* _What you should do_
Scan the data for "with" and copy the lines it appears in.

* _Stored data_
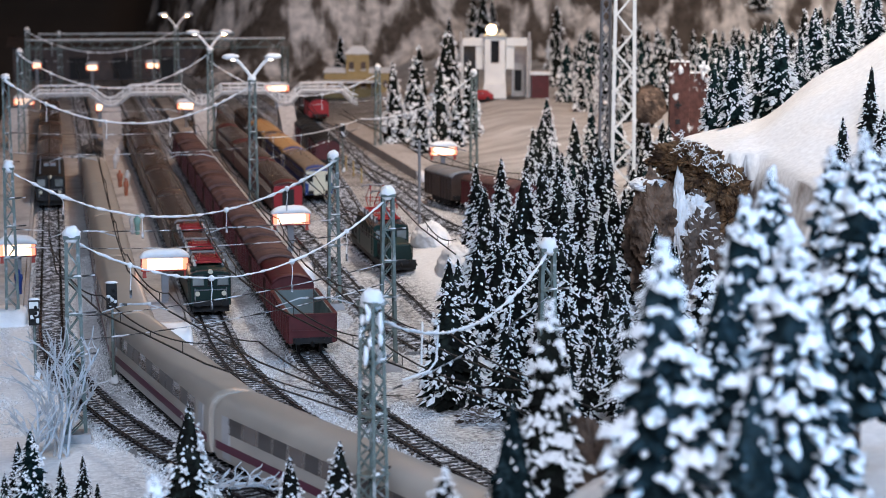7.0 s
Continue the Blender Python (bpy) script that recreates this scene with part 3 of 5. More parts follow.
BOXY = ((-0.97, 0.0), (-1.0, 0.02), (-1.0, 0.40), (-1.0, 0.70), (-0.985, 0.80), (-0.90, 0.875), (-0.70, 0.94), (-0.36, 0.985), (0.0, 1.0),
        (0.36, 0.985), (0.70, 0.94), (0.90, 0.875), (0.985, 0.80), (1.0, 0.70), (1.0, 0.40), (1.0, 0.02), (0.97, 0.0))


FLAT = tuple((x, z if z <= 0.7 else 1 - (1 - z) * 0.5 if z > 0.82 else z + 0.07) for x, z in BOXY)


def electric_loco(m, label, pans=(-0.045, 0.045), cab_mat=GREEN_LOCO, roof_mat=BLACK, L=0.185, hoods=False, up=0.016):
    """A boxy electric locomotive: body, roof with two collectors, cab windows, lamps, bogies and buffers."""
    lo = thing("electric_locomotive", m, label, "locomotive")
    e = L / 2
    W, zt = 0.0165, 0.040
    if hoods:
        b = e - 0.052
        h = Hull([(-b, W, 0.009, zt), (-b + 0.002, W, 0.009, zt), (b - 0.002, W, 0.009, zt), (b, W, 0.009, zt)], FLAT)
        for sgn in (-1, 1):
            q = Shape().box((0, sgn * (b + 0.023), 0.0185), (0.026, 0.046, 0.019), top=(0.82, 0.97))
            part("bonnet", q, cab_mat, lo, "dark green sloping bonnet", bevel=0.002)
            g = Shape()
            for k in range(5):
                g.box((0.0132, sgn * (b + 0.008 + k * 0.007), 0.019), (0.0008, 0.0045, 0.010)).box((-0.0132, sgn * (b + 0.008 + k * 0.007), 0.019), (0.0008, 0.0045, 0.010))
            part("vent_grille", g, BLACK, lo)
            part("running_board", Shape().box((0, sgn * (b + 0.025), 0.0092), (0.031, 0.052, 0.0018)), BLACK, lo)
    else:
        b = e - 0.002
        h = Hull([(-b, W * 0.93, 0.010, zt - 0.003), (-b + 0.004, W, 0.009, zt - 0.001), (-b + 0.012, W, 0.009, zt), (b - 0.012, W, 0.009, zt), (b - 0.004, W, 0.009, zt - 0.001), (b, W * 0.93, 0.010, zt - 0.003)], FLAT)
    body = part("body", h.shell(), cab_mat, lo, smooth=True)
    body.data.set_sharp_from_angle(angle=radians(35))
    part("roof", h.patch(-b + 0.001, b - 0.001, 0.27, 0.73, 0.0007, 8, 12), roof_mat, lo, "dark grey roof")
    for sgn in (-1, 1):
        for x, wd, mt in ((-0.0098, 0.0088, CAB_GLASS_REFLECT), (0.0, 0.0046, GLASS_DARK), (0.0098, 0.0088, CAB_GLASS_REFLECT)):
            w = part("cab_window", Shape().box((x, sgn * (b + 0.0002), 0.0300), (wd, 0.0014, 0.0080)), mt, lo, bevel=0.0003)
            part("window_frame", Shape().box((x, sgn * (b + 0.0003), 0.0344), (wd + 0.001, 0.0018, 0.0007)).box((x, sgn * (b + 0.0003), 0.0256), (wd + 0.001, 0.0018, 0.0007)), BLACK, w)
        for x in (-0.0105, 0.0105, 0.0):
            z = 0.0195 if x else 0.0370
            part("headlamp", Shape().tube([(x, sgn * (b - 0.0004), z), (x, sgn * (b + 0.0020), z)], 0.0019, 12), CREAM, lo)
        rail = Shape()
        for x in (-0.0125, 0.0125):
            rail.tube([(x, sgn * (b + 0.0014), 0.013), (x, sgn * (b + 0.0014), 0.024)], 0.0004, 5)
        rail.tube([(-0.0125, sgn * (b + 0.0014), 0.0225), (0.0125, sgn * (b + 0.0014), 0.0225)], 0.0004, 5)
        part("handrail", rail, GREY_POST, lo)
        for x in (-1, 1):
            for y in (b - 0.030, b - 0.055):
                part("side_window", Shape().box((x * (W + 0.0001), sgn * y, 0.028), (0.0008, 0.013, 0.008)), GLASS_DARK, lo)
            part("cab_door", Shape().box((x * (W + 0.0001), sgn * (b - 0.014), 0.022), (0.0008, 0.008, 0.022)), cab_mat, lo)
        buffers(lo, sgn * e, sgn)
    for y in pans:
        pantograph(lo, y, zt + 0.001, up, RED_BRIGHT, 0.018)
    ins = Shape()
    for k in range(9):
        y = -b + 0.014 + k * (2 * b - 0.028) / 8
        for x in (-0.011, 0.011):
            ins.tube([(x, y, zt - 0.001), (x, y, zt + 0.004)], 0.0010, 6)
    ins.tube([(-0.011, -b + 0.012, zt + 0.0038), (-0.011, b - 0.012, zt + 0.0038)], 0.0005, 5)
    ins.box((0.0, 0.0, zt + 0.0015), (0.014, 0.018, 0.004))
    part("roof_gear", ins, GREY_POST, lo)
    for y in (-L * 0.27, L * 0.27):
        bogie(lo, y, 0.046)
    part("underframe", Shape().box((0, 0, 0.0065), (0.030, L - 0.012, 0.005)), BLACK, lo)
    return lo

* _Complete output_
Continue the Blender Python (bpy) script that recreates this scene with part 3 of 5. More parts follow.
    """A boxy electric locomotive: body, roof with two collectors, cab windows, lamps, bogies and buffers."""